OBJECTIVE: Copy out the lines that have "keys" in them.
┏━━
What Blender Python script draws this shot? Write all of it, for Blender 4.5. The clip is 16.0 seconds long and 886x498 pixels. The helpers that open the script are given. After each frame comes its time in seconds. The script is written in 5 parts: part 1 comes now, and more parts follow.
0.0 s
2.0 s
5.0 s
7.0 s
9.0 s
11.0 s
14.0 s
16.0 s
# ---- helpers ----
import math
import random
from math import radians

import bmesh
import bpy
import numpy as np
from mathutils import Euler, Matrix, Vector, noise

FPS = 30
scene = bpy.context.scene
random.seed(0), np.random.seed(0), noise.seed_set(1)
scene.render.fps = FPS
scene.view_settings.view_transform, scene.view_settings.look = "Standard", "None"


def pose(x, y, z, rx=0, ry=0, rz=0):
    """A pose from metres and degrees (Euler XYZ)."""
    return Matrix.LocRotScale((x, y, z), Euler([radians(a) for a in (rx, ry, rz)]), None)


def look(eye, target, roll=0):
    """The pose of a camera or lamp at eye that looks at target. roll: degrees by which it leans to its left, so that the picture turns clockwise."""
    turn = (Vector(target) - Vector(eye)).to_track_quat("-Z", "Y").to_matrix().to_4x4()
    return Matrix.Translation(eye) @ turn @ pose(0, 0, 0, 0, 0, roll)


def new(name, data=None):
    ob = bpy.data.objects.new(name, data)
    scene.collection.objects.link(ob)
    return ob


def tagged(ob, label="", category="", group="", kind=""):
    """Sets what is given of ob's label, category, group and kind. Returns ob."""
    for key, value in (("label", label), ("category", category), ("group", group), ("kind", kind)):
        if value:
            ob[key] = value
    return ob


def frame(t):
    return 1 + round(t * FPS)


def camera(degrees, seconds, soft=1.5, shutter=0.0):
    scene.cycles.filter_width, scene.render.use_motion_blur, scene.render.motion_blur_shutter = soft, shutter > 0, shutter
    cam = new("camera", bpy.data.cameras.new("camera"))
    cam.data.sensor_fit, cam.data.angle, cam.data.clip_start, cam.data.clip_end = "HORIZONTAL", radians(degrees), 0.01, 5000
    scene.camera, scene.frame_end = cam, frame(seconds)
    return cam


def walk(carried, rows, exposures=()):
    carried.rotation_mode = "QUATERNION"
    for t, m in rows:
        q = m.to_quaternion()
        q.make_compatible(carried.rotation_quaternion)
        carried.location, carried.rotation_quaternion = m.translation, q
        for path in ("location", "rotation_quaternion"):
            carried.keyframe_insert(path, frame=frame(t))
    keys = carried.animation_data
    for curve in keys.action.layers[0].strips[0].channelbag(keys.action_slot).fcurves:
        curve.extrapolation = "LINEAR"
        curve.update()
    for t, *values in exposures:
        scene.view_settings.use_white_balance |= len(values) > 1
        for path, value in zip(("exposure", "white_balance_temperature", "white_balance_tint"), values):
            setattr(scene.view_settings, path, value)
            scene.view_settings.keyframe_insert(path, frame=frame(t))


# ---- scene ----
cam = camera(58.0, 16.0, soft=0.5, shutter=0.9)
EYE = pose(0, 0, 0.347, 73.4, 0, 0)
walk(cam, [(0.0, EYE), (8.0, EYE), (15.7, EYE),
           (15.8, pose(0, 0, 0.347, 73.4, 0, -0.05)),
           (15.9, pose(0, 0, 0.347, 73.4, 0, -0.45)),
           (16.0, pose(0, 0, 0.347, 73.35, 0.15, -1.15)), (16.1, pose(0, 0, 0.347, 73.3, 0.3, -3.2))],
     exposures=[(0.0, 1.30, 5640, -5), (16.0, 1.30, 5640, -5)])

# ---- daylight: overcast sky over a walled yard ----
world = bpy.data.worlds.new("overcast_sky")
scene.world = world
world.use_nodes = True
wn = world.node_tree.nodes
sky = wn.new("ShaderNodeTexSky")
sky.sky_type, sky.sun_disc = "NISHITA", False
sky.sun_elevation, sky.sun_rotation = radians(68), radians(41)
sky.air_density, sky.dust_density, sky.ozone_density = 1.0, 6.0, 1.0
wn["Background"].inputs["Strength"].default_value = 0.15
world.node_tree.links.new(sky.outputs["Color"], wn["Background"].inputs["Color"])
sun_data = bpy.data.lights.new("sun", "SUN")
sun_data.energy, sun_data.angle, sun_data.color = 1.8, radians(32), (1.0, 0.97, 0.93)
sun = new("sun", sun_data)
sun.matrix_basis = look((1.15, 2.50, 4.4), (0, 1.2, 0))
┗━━
EXERCISE RESPONSE:
    keys = carried.animation_data
    for curve in keys.action.layers[0].strips[0].channelbag(keys.action_slot).fcurves:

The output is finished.